This is one of the men who raped me when I was a teenager. He was 19 then, he’s 51 now, and he is still a rapist. I look at him and see a life gone wrong, but I feel no pity. I imagine that at one time he was a little boy who liked action figures and riding his bike, but that something (or someone) terrible happened in his youth that robbed him of his innocence and his conscience. Still, I feel no pity. I wish him only a long life behind bars, where he will never again have the opportunity to lay his hands upon a child.
I feel guilty. It would not have been safe for me then to tell my parents or authorities, so I told only my older sister, who earlier that day introduced me to him as her friend. She didn’t tell, either.
I feel pride in the young girl who braved whatever circumstance she was in to tell her story to family, law enforcement, attorneys, and then in court. Giving the details of a rape, over and over again, is uncomfortable for adult victims — for children it can be excruciating. Whoever she is, she did something that likely saved other children from knowing the same kind of pain she experienced. I wish I could have done that, but I suspect it wouldn’t have ended up the same way. It was a different time and place.
I feel angry at the never-ending cycle of child abuse and neglect — at the society that helps perpetuate it through weak social services and laws — and at those who continue to bear children they don’t want, or can’t love and care for properly. It is likely that this rapist, like so many others, was sexually, physically, or otherwise abused as a child. It may also be that he is a sociopath, and would have been one regardless of his upbringing. In either case, it seems to me that there were opportunities to derail his sexually violent tendencies before he began victimizing children while he was still a teen himself. The recidivism rate for molesters and rapists is extremely high, the cure rate near zero — but I can’t help but wonder what might happen if we turned more of our attention toward preventing the causes.

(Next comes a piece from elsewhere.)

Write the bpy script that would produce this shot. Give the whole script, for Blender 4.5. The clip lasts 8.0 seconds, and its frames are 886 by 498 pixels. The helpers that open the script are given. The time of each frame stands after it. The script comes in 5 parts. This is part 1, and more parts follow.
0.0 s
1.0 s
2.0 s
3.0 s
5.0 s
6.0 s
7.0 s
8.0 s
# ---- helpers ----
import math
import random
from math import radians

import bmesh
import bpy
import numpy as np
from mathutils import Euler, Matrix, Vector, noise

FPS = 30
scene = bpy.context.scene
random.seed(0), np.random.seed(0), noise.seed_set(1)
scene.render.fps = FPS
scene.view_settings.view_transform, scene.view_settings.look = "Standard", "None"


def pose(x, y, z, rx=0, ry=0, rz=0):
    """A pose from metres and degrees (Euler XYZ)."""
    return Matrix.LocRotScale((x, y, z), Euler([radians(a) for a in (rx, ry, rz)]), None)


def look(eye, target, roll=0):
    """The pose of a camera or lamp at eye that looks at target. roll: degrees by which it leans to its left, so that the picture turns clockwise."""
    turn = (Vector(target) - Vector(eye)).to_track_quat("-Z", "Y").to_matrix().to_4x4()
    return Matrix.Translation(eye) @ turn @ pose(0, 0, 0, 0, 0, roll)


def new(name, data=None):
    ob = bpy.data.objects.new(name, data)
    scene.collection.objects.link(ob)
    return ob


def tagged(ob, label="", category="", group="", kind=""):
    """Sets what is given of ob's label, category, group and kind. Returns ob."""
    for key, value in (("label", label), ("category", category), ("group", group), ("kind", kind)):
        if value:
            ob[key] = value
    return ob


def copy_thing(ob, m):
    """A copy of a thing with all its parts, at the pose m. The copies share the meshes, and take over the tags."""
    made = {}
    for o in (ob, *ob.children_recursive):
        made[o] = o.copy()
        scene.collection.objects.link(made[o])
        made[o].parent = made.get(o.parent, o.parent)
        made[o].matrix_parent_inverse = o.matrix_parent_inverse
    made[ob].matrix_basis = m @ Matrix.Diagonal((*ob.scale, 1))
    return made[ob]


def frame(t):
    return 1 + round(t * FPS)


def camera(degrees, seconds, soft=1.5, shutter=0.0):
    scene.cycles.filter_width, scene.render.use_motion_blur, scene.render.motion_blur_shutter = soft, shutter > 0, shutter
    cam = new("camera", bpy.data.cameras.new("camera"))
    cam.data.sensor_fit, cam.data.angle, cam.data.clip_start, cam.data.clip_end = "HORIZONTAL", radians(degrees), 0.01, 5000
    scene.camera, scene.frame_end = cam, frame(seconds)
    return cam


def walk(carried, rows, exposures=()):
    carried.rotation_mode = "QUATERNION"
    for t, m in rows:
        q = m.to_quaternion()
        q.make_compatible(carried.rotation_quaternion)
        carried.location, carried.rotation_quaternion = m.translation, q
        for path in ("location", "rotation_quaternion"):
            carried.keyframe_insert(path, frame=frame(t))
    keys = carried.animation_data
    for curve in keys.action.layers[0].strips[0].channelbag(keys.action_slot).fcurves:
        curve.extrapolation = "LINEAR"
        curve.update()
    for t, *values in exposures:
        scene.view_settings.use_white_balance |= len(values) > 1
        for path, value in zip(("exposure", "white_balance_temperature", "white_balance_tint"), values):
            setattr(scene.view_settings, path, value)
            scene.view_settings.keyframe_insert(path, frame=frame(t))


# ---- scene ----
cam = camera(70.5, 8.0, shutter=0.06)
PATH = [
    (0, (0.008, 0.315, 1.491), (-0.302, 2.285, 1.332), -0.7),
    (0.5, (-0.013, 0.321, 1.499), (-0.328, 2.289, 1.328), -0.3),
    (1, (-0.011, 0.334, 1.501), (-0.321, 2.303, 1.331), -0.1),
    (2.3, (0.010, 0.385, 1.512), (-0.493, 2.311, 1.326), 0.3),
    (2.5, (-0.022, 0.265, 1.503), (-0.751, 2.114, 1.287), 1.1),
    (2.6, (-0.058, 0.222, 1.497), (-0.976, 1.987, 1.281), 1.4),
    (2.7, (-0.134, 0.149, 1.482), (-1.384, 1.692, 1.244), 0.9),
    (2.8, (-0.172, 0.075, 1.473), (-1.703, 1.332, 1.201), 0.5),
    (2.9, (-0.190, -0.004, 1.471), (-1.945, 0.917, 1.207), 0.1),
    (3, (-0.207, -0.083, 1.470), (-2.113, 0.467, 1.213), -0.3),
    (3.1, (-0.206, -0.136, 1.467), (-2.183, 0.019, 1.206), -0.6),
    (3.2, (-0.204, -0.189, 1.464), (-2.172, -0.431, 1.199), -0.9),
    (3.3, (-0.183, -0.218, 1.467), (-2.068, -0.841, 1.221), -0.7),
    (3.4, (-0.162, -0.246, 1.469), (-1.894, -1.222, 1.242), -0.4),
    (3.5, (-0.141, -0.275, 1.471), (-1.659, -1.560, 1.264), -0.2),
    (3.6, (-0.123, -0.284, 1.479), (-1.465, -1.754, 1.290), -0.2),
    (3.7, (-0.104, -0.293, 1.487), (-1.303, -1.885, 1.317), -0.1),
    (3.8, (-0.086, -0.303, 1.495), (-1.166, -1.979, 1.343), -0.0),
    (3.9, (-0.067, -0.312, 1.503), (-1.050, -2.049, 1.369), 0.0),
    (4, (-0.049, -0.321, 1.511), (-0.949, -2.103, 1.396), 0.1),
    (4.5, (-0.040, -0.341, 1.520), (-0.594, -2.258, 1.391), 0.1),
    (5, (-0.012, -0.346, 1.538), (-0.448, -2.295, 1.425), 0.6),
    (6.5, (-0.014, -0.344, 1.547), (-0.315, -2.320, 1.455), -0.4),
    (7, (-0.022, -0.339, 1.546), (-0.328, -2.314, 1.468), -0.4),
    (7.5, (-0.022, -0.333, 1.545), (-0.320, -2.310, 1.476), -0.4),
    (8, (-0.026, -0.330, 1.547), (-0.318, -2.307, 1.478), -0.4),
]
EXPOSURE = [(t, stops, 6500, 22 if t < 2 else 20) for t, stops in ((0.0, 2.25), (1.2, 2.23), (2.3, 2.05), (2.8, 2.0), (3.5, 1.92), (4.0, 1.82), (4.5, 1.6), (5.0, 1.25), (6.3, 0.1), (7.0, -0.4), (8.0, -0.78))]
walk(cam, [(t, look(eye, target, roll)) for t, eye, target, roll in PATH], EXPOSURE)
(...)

I feel hopeless in a way. We live in a time of such desensitization that child abuse and rape have become cliched topics. The victims are getting younger and younger. The rape of infants, once a horror story limited to third-world countries and sick child pornographers, is becoming more and more commonplace. The sentences for child rape can range from one year to five to life in prison. All rape is heinous, but those involving prepubescent children should be especially repugnant in a civilized nation, and there should be long mandatory sentences in place to protect society from poor judicial discretion and the plague of repeat offenders.
I feel gratefully far removed from the abuses in my own youth, but connected to those who are experiencing the same now. I wish I could do more. I wish I could change the laws, right all the wrongs, and make every child safe. It’s an impossible task, but I’ll never stop talking about it, no matter how many people refuse to listen.
I feel relief knowing that, at least for now, a serial rapist who once affected my life is incarcerated.
I feel genuine joy for every child and woman left untouched by this crime. I feel blessed for knowing that there’s innocence left in this world.
I feel strong, and alive, and lucky.
I feel like I can tell now, so I do.